--- START THE DATA ---
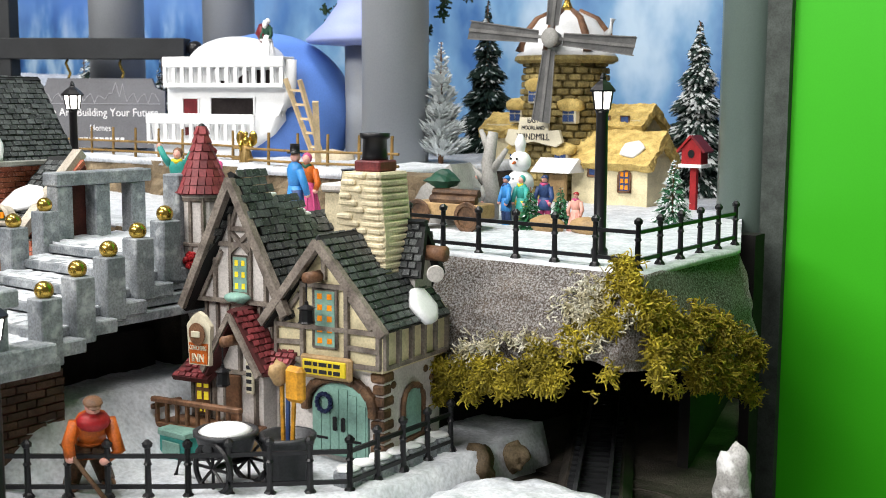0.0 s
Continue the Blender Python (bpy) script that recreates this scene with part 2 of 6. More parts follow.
def tube(pts, r0, r1=None, seg=6, bm=None):
    """A round rod along points, its radius going from r0 to r1."""
    bm = bm or bmesh.new()
    r1 = r0 if r1 is None else r1
    pts = [Vector(p) for p in pts]
    rings = []
    for i, p in enumerate(pts):
        ax = (pts[min(i + 1, len(pts) - 1)] - pts[max(i - 1, 0)]).normalized()
        u = Vector((0, 0, 1)) if abs(ax.z) < 0.9 else Vector((1, 0, 0))
        s = ax.cross(u).normalized()
        u = s.cross(ax)
        r = r0 + (r1 - r0) * i / max(1, len(pts) - 1)
        rings.append([bm.verts.new(p + (s * math.cos(2 * math.pi * k / seg) + u * math.sin(2 * math.pi * k / seg)) * r) for k in range(seg)])
    for a, b in zip(rings, rings[1:]):
        for k in range(seg):
            j = (k + 1) % seg
            bm.faces.new((a[k], a[j], b[j], b[k]))
    bm.faces.new(rings[0][::-1])
    bm.faces.new(rings[-1])
    return bm


def ball(c, r, bm=None, sub=2, rough=0.0, seed=0.0):
    """A round lump; r is one radius or three; rough: uneven surface."""
    bm = bm or bmesh.new()
    rr = Vector((r, r, r)) if isinstance(r, (int, float)) else Vector(r)
    q = bmesh.ops.create_icosphere(bm, subdivisions=sub, radius=1.0)
    for v in q["verts"]:
        n = v.co.copy()
        k = 1 + rough * noise.noise(n * 1.7 + Vector((seed, seed * 2.3, c[2] + c[0])))
        v.co = Vector((c[0] + n.x * rr.x * k, c[1] + n.y * rr.y * k, c[2] + n.z * rr.z * k))
    return bm


def sheet(x0, x1, y0, y1, step, height, thick=2.0):
    """A slab of ground whose top follows height(x, y)."""
    bm = bmesh.new()
    nx, ny = max(1, int((x1 - x0) / step)), max(1, int((y1 - y0) / step))
    g = [[bm.verts.new((x0 + (x1 - x0) * i / nx, y0 + (y1 - y0) * j / ny, height(x0 + (x1 - x0) * i / nx, y0 + (y1 - y0) * j / ny))) for j in range(ny + 1)] for i in range(nx + 1)]
    for i in range(nx):
        for j in range(ny):
            bm.faces.new((g[i][j], g[i + 1][j], g[i + 1][j + 1], g[i][j + 1]))
    rim = [e for e in bm.edges if e.is_boundary]
    low = min(v.co.z for v in bm.verts) - thick
    ex = bmesh.ops.extrude_edge_only(bm, edges=rim)
    new_v = [v for v in ex["geom"] if isinstance(v, bmesh.types.BMVert)]
    for v in new_v:
        v.co.z = low
    loop = [e for e in bm.edges if e.is_boundary]
    bmesh.ops.contextual_create(bm, geom=loop)
    return bm


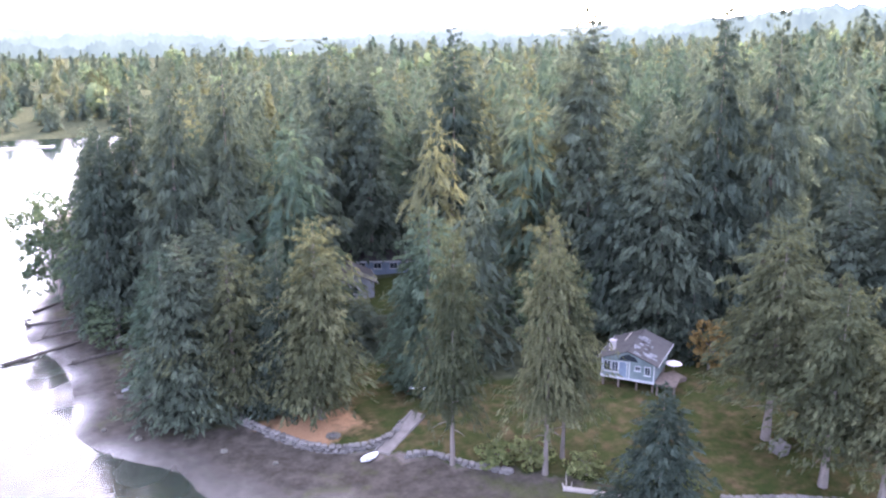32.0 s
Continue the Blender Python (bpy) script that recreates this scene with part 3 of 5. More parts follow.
def tube(path, radii, sides=6):
    """A tapered round stem along a path."""
    v, f = [], []
    path = np.asarray(path, float)
    for i, (p, r) in enumerate(zip(path, radii)):
        d = path[min(i + 1, len(path) - 1)] - path[max(i - 1, 0)]
        d = d / (np.linalg.norm(d) + 1e-9)
        a = np.cross(d, (0.31, 0.95, 0.1)); a /= np.linalg.norm(a)
        c = np.cross(d, a)
        for k in range(sides):
            an = 6.28319 * k / sides
            v.append(p + r * (math.cos(an) * a + math.sin(an) * c))
        if i:
            o, q = (i - 1) * sides, i * sides
            for k in range(sides):
                j = (k + 1) % sides
                f += [(o + k, o + j, q + j), (o + k, q + j, q + k)]
    return np.array(v), np.array(f, int)


def joined(parts):
    v, f, k = [], [], 0
    for a, b in parts:
        if len(a):
            v.append(a); f.append(np.asarray(b, int) + k); k += len(a)
    return np.vstack(v), np.vstack(f)


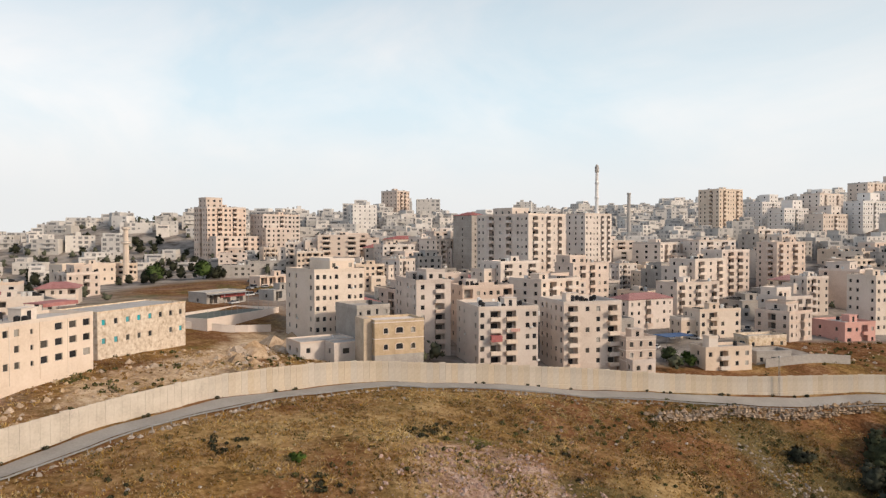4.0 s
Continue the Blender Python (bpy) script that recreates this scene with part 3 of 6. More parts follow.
def block(top, r, dx, dy, w, d, floors, front, left, st, mat, single, deep, parapet, joined, skip=0.05, z0=0.0, lift_parapet=True, balcony_mat=None, out_by=0.95):
    """One box of a building with its openings, windows, balconies and parapet. front and left spell the columns of those two faces."""
    h = z0 + floors * st
    sh = Shape()
    x0, x1, y0, y1 = dx - w / 2, dx + w / 2, dy - d / 2, dy + d / 2
    sides = [((x0, y0, 0), (1, 0, 0), (0, -1, 0), w, front, 0), ((x0, y1, 0), (0, -1, 0), (-1, 0, 0), d, left, -90), ((x1, y0, 0), (0, 1, 0), (1, 0, 0), d, "", 90), ((x1, y1, 0), (-1, 0, 0), (0, 1, 0), w, "", 180)]
    for o, u, n, length, spec, turn in sides:
        rows = []
        if spec:
            weights = [KINDS[c][0] for c in spec]
            total = sum(weights)
            for k in range(floors):
                zf = z0 + k * st
                cols, s = [], 0.0
                for c, wt_ in zip(spec, weights):
                    span_ = length * wt_ / total
                    mid = s + span_ / 2
                    s += span_
                    if c == "." or c == "-" or (c not in "BL" and r.random() < skip):
                        continue
                    ww, wh = KINDS[c][1], KINDS[c][2]
                    loggia = c in "BL"
                    ww = min(ww, span_ * (0.94 if loggia else 0.7))
                    a, b = (zf + 0.12, zf + st - 0.42) if loggia else (zf + 0.95 * st / 3.1, zf + 0.95 * st / 3.1 + wh)
                    b = min(b, zf + st - 0.25)
                    cols.append((mid - ww / 2, mid + ww / 2, a, b, 1.9 if loggia else 0.3))
                    at_wall = Vector(o) + Vector(u) * mid
                    nn = Vector(n)
                    rotm = Matrix.Rotation(radians(turn), 4, "Z")
                    if loggia:
                        dw = min(ww * 0.72, 2.6)
                        place = [(at_wall - nn * 1.84 + Vector((0, 0, a + 0.05)) + Vector(u) * r.uniform(-0.3, 0.3), dw, b - a - 0.5)]
                    else:
                        place = [(at_wall - nn * 0.24 + Vector((0, 0, a)), ww, b - a)]
                    for pos, pw, ph in place:
                        g = r.choice(GLAZING)
                        if single:
                            part("window", window_mesh(pw, ph, g), top, m=Matrix.Translation(pos) @ rotm)
                        else:
                            uu = Vector(u) * (pw / 2)
                            joined[0].quad(pos - uu, pos + uu, pos + uu + Vector((0, 0, ph)), pos - uu + Vector((0, 0, ph)), 0 if g == "glass" else 1)
                    if loggia and r.random() < 0.95:
                        me = balcony_mesh(ww + 0.15, out_by, balcony_mat or mat)
                        mm = Matrix.Translation(at_wall + Vector((0, 0, zf + 0.1))) @ rotm
                        if single:
                            part("balcony", me, top, m=mm)
                        else:
                            n0 = len(joined[1].v)
                            joined[1].box(-ww / 2, -out_by, -0.2, ww / 2, -0.02, -0.01)
                            joined[1].box(-ww / 2, -out_by, -0.01, ww / 2, -out_by + 0.13, 1.0)
                            joined[1].v[n0:] = [tuple(mm @ Vector(v)) for v in joined[1].v[n0:]]
                rows.append((zf + 0.02, zf + st - 0.02, cols))
        facade(sh, o, u, n, length, (-deep, h), rows)
    sh.quad((x0, y0, h), (x1, y0, h), (x1, y1, h), (x0, y1, h))
    sh.m[-1] = 1
    t = 0.2
    part("body", sh.mesh("body", M[mat], M["roof"]), top)
    if parapet:
        pr = Shape()
        e = 0.06
        pr.box(x0 - e, y0 - e, h - 0.1, x1 + e, y0 + t, h + parapet)
        pr.box(x0 - e, y1 - t, h - 0.1, x1 + e, y1 + e, h + parapet)
        pr.box(x0 - e, y0 + t, h - 0.1, x0 + t, y1 - t, h + parapet)
        pr.box(x1 - t, y0 + t, h - 0.1, x1 + e, y1 - t, h + parapet)
        part("parapet", pr.mesh("parapet", M[mat]), top)
    return h


def hip_roof(w, d, z, rise, mat="tile", e=0.35):
    rr = Shape()
    rr.box(-w / 2 - e, -d / 2 - e, z, w / 2 + e, d / 2 + e, z + 0.15)
    n = len(rr.v)
    z += 0.15
    rr.v += [(-w / 2 - e, -d / 2 - e, z), (w / 2 + e, -d / 2 - e, z), (w / 2 + e, d / 2 + e, z), (-w / 2 - e, d / 2 + e, z)]
    rr.v += [(-w / 2 + d / 2, 0, z + rise), (w / 2 - d / 2, 0, z + rise)] if w > d else [(0, -d / 2 + w / 2, z + rise), (0, d / 2 - w / 2, z + rise)]
    fs = [(0, 1, 5, 4), (1, 2, 5), (2, 3, 4, 5), (3, 0, 4)] if w > d else [(0, 1, 4), (1, 2, 5, 4), (2, 3, 5), (3, 0, 4, 5)]
    rr.f += [tuple(n + i for i in q) for q in fs]
    rr.m += [0] * 4
    return rr.mesh("tiled_roof", M[mat])


def tank_mesh(mat, legs):
    sh = Shape()
    z = 0.5 if legs else 0.0
    if legs:
        for lx, ly in ((-0.4, -0.4), (0.4, -0.4), (0.4, 0.4), (-0.4, 0.4)):
            sh.box(lx - 0.04, ly - 0.04, 0, lx + 0.04, ly + 0.04, z)
    sh.tube(0, 0, z, z + 1.25, 0.62, 0.62, 12)
    sh.tube(0, 0, z + 1.25, z + 1.45, 0.62, 0.2, 12)
    return sh.mesh("water_tank", M[mat])


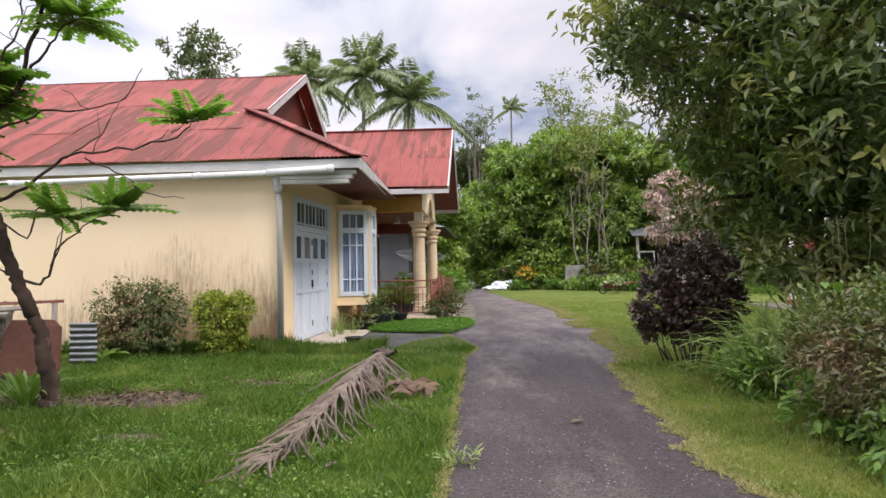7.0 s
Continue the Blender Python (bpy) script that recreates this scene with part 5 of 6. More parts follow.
def strap_plant(name, label, base, leaves, length, width, leafm, seed, arch=0.9, category="plant", up=1.0, thing_=None, group=""):
    """Long arching strap leaves out of one foot; each leaf is a part."""
    rng = np.random.default_rng(seed)
    t = thing_ or thing(name, label, category, group)
    for k in range(leaves):
        a = 2.399 * k + rng.normal(0, 0.3)
        el = up * rng.uniform(0.55, 1.35)
        L = length * rng.uniform(0.6, 1.1)
        d = np.array([math.cos(a) * math.cos(el), math.sin(a) * math.cos(el), math.sin(el)])
        s = np.array([-math.sin(a), math.cos(a), 0])
        vs, fs = [], []
        foot = np.array(base) + np.array([math.cos(a), math.sin(a), 0]) * 0.04
        for i in range(8):
            f = i / 7
            p = foot + d * L * f + np.array([0, 0, -arch * L * f ** 2.2 * 0.5])
            w = width * (0.35 + 1.3 * f - 1.6 * f * f) if f < 0.98 else width * 0.04
            vs += [tuple(p - s * w / 2 + np.array([0, 0, w * 0.2])), tuple(p), tuple(p + s * w / 2 + np.array([0, 0, w * 0.2]))]
        for i in range(7):
            for j in range(2):
                fs.append((i * 3 + j, i * 3 + j + 1, i * 3 + j + 4, i * 3 + j + 3))
        raw("leaf", vs, fs, leafm, t, smooth=True)
    return t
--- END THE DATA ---
- [THE PROBLEM]: Write out only what runs from the line holding "5 of 6. More parts follow." through the last line of the records, exactly as shown.

- [EXERCISE RESULT]:
Continue the Blender Python (bpy) script that recreates this scene with part 5 of 6. More parts follow.
def strap_plant(name, label, base, leaves, length, width, leafm, seed, arch=0.9, category="plant", up=1.0, thing_=None, group=""):
    """Long arching strap leaves out of one foot; each leaf is a part."""
    rng = np.random.default_rng(seed)
    t = thing_ or thing(name, label, category, group)
    for k in range(leaves):
        a = 2.399 * k + rng.normal(0, 0.3)
        el = up * rng.uniform(0.55, 1.35)
        L = length * rng.uniform(0.6, 1.1)
        d = np.array([math.cos(a) * math.cos(el), math.sin(a) * math.cos(el), math.sin(el)])
        s = np.array([-math.sin(a), math.cos(a), 0])
        vs, fs = [], []
        foot = np.array(base) + np.array([math.cos(a), math.sin(a), 0]) * 0.04
        for i in range(8):
            f = i / 7
            p = foot + d * L * f + np.array([0, 0, -arch * L * f ** 2.2 * 0.5])
            w = width * (0.35 + 1.3 * f - 1.6 * f * f) if f < 0.98 else width * 0.04
            vs += [tuple(p - s * w / 2 + np.array([0, 0, w * 0.2])), tuple(p), tuple(p + s * w / 2 + np.array([0, 0, w * 0.2]))]
        for i in range(7):
            for j in range(2):
                fs.append((i * 3 + j, i * 3 + j + 1, i * 3 + j + 4, i * 3 + j + 3))
        raw("leaf", vs, fs, leafm, t, smooth=True)
    return t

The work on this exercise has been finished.